Introduction to Programmable Logic Controllers (PLCs)
Programmable Logic Controllers (PLCs) are digital computers used for industrial automation to control machinery and equipment in various industries, such as manufacturing, transportation, and energy. They are highly reliable and efficient, performing simple to complex tasks. Initially developed in the 1960s to replace mechanical relays, PLCs have advanced with technology and become a crucial part of industrial processes.
PLCs receive input signals from sensors and input devices, process the data through a central processing unit (CPU), and send output signals to actuators and output devices. They use programming languages like ladder logic, structured text, and sequential function chart to create logic programs that control industrial processes.
Choosing Hardware for a PLC System
Choosing hardware for a PLC system requires careful consideration of several factors, such as the type of application, performance requirements, and environmental conditions. The type of processor used is a critical consideration, as it affects the PLC's memory capacity, speed, and power consumption. I/O modules are also essential components that provide connectivity to sensors and other equipment, and their type and number depend on the specific application.
Environmental conditions, such as extreme temperatures, humidity, and vibration, should also be considered when selecting hardware. Choosing hardware that can withstand harsh environments and minimize the risk of hardware failures is essential.
Vendors in the PLC Space
Several vendors offer PLC hardware, software, and services, including Rockwell Automation, Siemens, Schneider Electric, ABB, and Mitsubishi Electric. Choosing a vendor requires considering reputation, experience, and support services. Selecting a vendor that offers products and services compatible with existing equipment and software is crucial.
Common Problems and Solutions in PLC Control Systems
PLC control systems can experience various problems, including hardware failures, communication problems, and programming errors. To minimize hardware failures, choosing high-quality hardware components and ensuring proper installation and maintenance is essential. Communication problems can be prevented by selecting a network appropriate for the application and configuring it properly. Programming errors can be reduced by following best practices for coding, such as using comments and structuring code logically.

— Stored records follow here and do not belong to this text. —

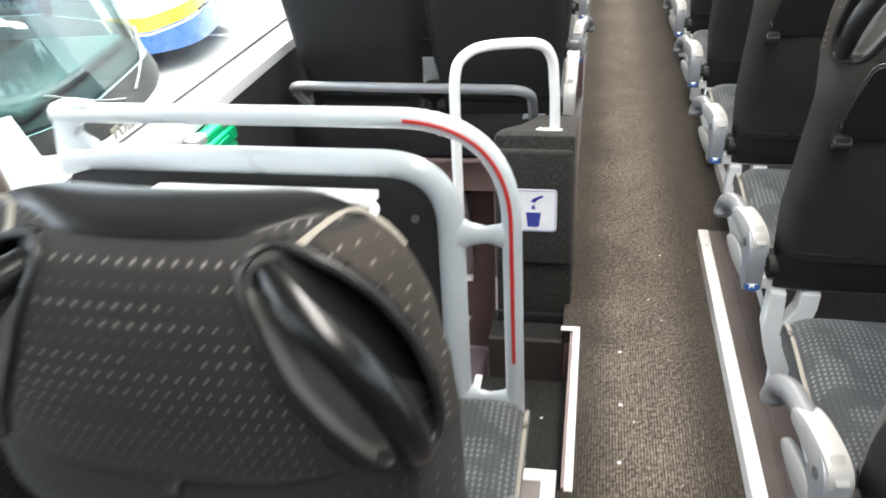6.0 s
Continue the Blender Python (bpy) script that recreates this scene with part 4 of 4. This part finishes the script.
def arm_base_mesh(ax):
    outl = smooth_path([(0.046, 0.366, 0), (0.036, 0.42, 0), (0.044, 0.475, 0), (0.075, 0.502, 0), (0.115, 0.49, 0), (0.135, 0.44, 0), (0.125, 0.390, 0), (0.085, 0.360, 0)], 4, True)
    return extrude_outline([(p.x, p.y) for p in outl], (), 0.038, side_matrix(ax - 0.019), 0.007)


NEAR_Y = 0.025
seat_near = double_seat("double_seat", "black dotted double coach seat with open tray tables", 1, "up", True)
seat_near.matrix_basis = Matrix.Translation((-0.62, NEAR_Y, 0))
seat_plain = double_seat("double_seat", "plain dark double coach seat behind the ledge", 1, "up", None, False, PLAIN_CLOTH)
seat_plain.matrix_basis = Matrix.Translation((-0.648, 2.13, 0)) @ Matrix.Diagonal((1.06, 1, 1, 1))
seat_folded = double_seat("double_seat", "dark double coach seat with folded tray tables", 1, "down", False)
seat_folded.matrix_basis = Matrix.Translation((-0.62, 2.13 + 0.735, 0))
for k in range(2, 9):
    copy_thing(seat_folded, Matrix.Translation((-0.62, 2.13 + 0.735 * k, 0)))
# only the first row's cushion shows; those farther back are added to block light
for y in (-0.855, -1.70, -2.44, -3.18, -3.92):
    copy_thing(seat_folded, Matrix.Translation((-0.62, y, 0)))
seat_right = double_seat("double_seat", "dark double coach seat beside the aisle, armrest down", -1, "down", False, False, DIM_CLOTH)
RIGHT_Y, PITCH = 1.08, 0.73
seat_right.matrix_basis = Matrix.Translation((0.779, RIGHT_Y, 0))
# rows behind the viewpoint are unseen and hold back light from the rear
for k in (-7, -6, -5, -4, -3, -2, -1, 1, 2, 3, 4, 5, 6, 7, 8, 9, 10):
    copy_thing(seat_right, Matrix.Translation((0.779, RIGHT_Y + PITCH * k, 0)))


# ---------------------------------------------------------------- small things inside
# heating duct along the wall
heater = thing("heater", "slotted aluminium heating duct along the wall", "heater")
prof = [(-1.160, PLAT), (-1.160, 0.205), (-1.130, 0.210), (-1.118, 0.2), (-1.090, 0.200), (-1.070, 0.166), (-1.068, 0.072), (-1.066, PLAT)]
part("casing", prism(prof, -3.0, 0.62), HEATER, heater)
part("back_rail", box(-1.163, -1.140, -3.0, 0.30, 0.235, 0.262, 0.006), ARM_GREY, heater)
part("channel", box(-1.140, -1.120, -3.0, 0.62, 0.204, 0.2105), HEATER_DARK, heater, smooth=False)
for k in range(90):
    y = -0.75 + 0.0135 * k
    part("slot", box(-1.116, -1.092, y, y + 0.0075, 0.1995, 0.2012), HEATER_DARK, heater, smooth=False)
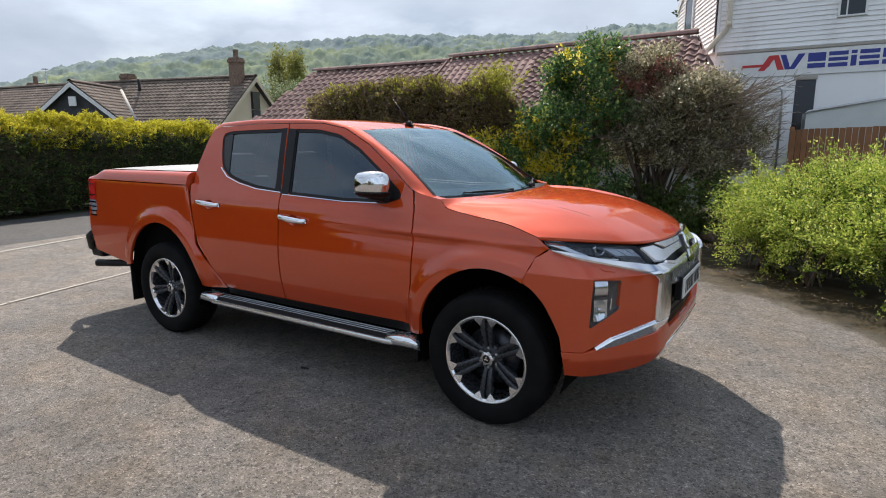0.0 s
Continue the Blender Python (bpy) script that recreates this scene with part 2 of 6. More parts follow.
def driveway():
    k = tarmac("worn_tarmac", (0.160, 0.144, 0.126), (0.270, 0.240, 0.208))
    # damp mossy margin below the stone wall and the shrub
    y, x = k.axis("Y"), k.axis("X")
    line = k.math("SUBTRACT", y, k.math("MULTIPLY", k.math("MAXIMUM", k.math("SUBTRACT", x, 1.2), 0.0), -0.95))
    edge = k.math("ADD", line, k.math("MULTIPLY", k.noise(0.9, 6, 0.6), 1.5))
    damp = k.ramp(k.math("SUBTRACT", edge, 4.42), (0.36, 0.0), (0.50, 0.62), (0.80, 1.0))
    moss = k.ramp(k.noise(5, 6, 0.7), (0.35, (0.030, 0.024, 0.014)), (0.58, (0.060, 0.044, 0.020)), (0.68, (0.13, 0.085, 0.030)), (0.80, (0.26, 0.18, 0.055)))
    k.put("Base Color", k.mix(damp, k.base, moss))
    k.put("Roughness", k.mix(damp, 0.70, k.ramp(k.noise(1.4, 3), (0.4, 0.35), (0.6, 0.8))))
    return k.m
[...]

Understanding common problems and their solutions can help minimize downtime and improve the reliability of PLC systems. As PLCs become increasingly modular and offer more capabilities, they play a critical role in industrial processes, including process control, motion control, and production line automation. Integrating PLCs with other technologies, such as HMI, SCADA, and IIoT further enhances their functionality and potential for optimizing industrial automation processes.